*Data for the task*:

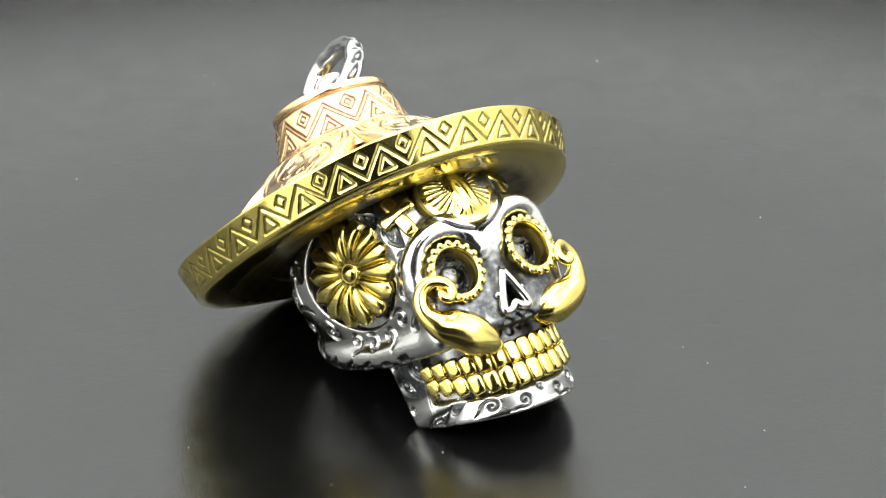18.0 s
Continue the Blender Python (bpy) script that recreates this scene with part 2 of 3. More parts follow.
def block(g, c, half, rnd, shear=0.0, taper=0.0):
    """A rounded block; shear slides it along y with height, taper narrows its width towards the front."""
    y, z = g[1] - c[1], g[2] - c[2] - shear * (g[1] - c[1])
    w = half[0] * (1 - taper * (y / half[1] + 1) / 2)
    q = [np.abs(g[0] - c[0]) - w + rnd, np.abs(y) - half[1] + rnd, np.abs(z) - half[2] + rnd]
    out = np.sqrt(np.maximum(q[0], 0) ** 2 + np.maximum(q[1], 0) ** 2 + np.maximum(q[2], 0) ** 2)
    return out + np.minimum(np.maximum(np.maximum(q[0], q[1]), q[2]), 0) - rnd


def capsule(g, a, b, ra, rb):
    a, b = np.array(a, float), np.array(b, float)
    d = b - a
    t = np.clip(sum((g[i] - a[i]) * d[i] for i in range(3)) / (d @ d), 0, 1)
    return np.sqrt(sum((g[i] - a[i] - t * d[i]) ** 2 for i in range(3))) - (ra + (rb - ra) * t)


def union(a, b, k):
    h = np.clip(0.5 + 0.5 * (b - a) / k, 0, 1)
    return b + (a - b) * h - k * h * (1 - h)


def carve(a, b, k):
    return -union(-a, b, k)


BROW = [(0.7, 7.6, -2.5), (1.3, 7.7, -1.2), (2.6, 7.7, -0.42), (4.2, 7.45, -0.3), (5.6, 6.8, -0.95), (6.3, 6.1, -2.2), (6.45, 5.7, -3.6)]
ZYGOMA = [(5.9, 5.0, -8.0), (6.55, 2.0, -7.5), (6.95, -1.5, -6.75), (6.95, -4.6, -5.8), (6.6, -7.6, -4.5), (5.5, -10.0, -3.2)]
CHEEK = [(6.45, 5.7, -3.6), (6.5, 5.4, -5.4), (6.15, 5.1, -7.8)]


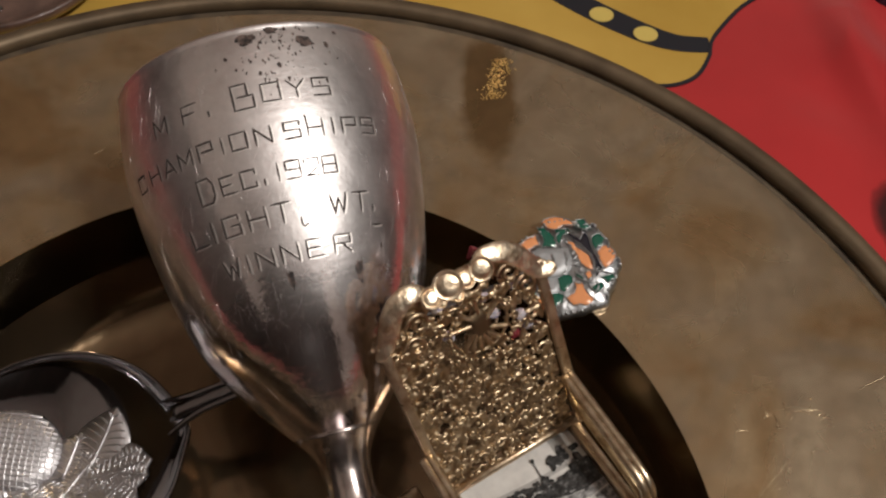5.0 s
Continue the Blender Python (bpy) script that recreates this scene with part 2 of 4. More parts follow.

*Work required*: Write out all the entries exactly, except for the pictures.

*Output for this task*:
18.0 s
Continue the Blender Python (bpy) script that recreates this scene with part 2 of 3. More parts follow.
def block(g, c, half, rnd, shear=0.0, taper=0.0):
    """A rounded block; shear slides it along y with height, taper narrows its width towards the front."""
    y, z = g[1] - c[1], g[2] - c[2] - shear * (g[1] - c[1])
    w = half[0] * (1 - taper * (y / half[1] + 1) / 2)
    q = [np.abs(g[0] - c[0]) - w + rnd, np.abs(y) - half[1] + rnd, np.abs(z) - half[2] + rnd]
    out = np.sqrt(np.maximum(q[0], 0) ** 2 + np.maximum(q[1], 0) ** 2 + np.maximum(q[2], 0) ** 2)
    return out + np.minimum(np.maximum(np.maximum(q[0], q[1]), q[2]), 0) - rnd


def capsule(g, a, b, ra, rb):
    a, b = np.array(a, float), np.array(b, float)
    d = b - a
    t = np.clip(sum((g[i] - a[i]) * d[i] for i in range(3)) / (d @ d), 0, 1)
    return np.sqrt(sum((g[i] - a[i] - t * d[i]) ** 2 for i in range(3))) - (ra + (rb - ra) * t)


def union(a, b, k):
    h = np.clip(0.5 + 0.5 * (b - a) / k, 0, 1)
    return b + (a - b) * h - k * h * (1 - h)


def carve(a, b, k):
    return -union(-a, b, k)


BROW = [(0.7, 7.6, -2.5), (1.3, 7.7, -1.2), (2.6, 7.7, -0.42), (4.2, 7.45, -0.3), (5.6, 6.8, -0.95), (6.3, 6.1, -2.2), (6.45, 5.7, -3.6)]
ZYGOMA = [(5.9, 5.0, -8.0), (6.55, 2.0, -7.5), (6.95, -1.5, -6.75), (6.95, -4.6, -5.8), (6.6, -7.6, -4.5), (5.5, -10.0, -3.2)]
CHEEK = [(6.45, 5.7, -3.6), (6.5, 5.4, -5.4), (6.15, 5.1, -7.8)]


5.0 s
Continue the Blender Python (bpy) script that recreates this scene with part 2 of 4. More parts follow.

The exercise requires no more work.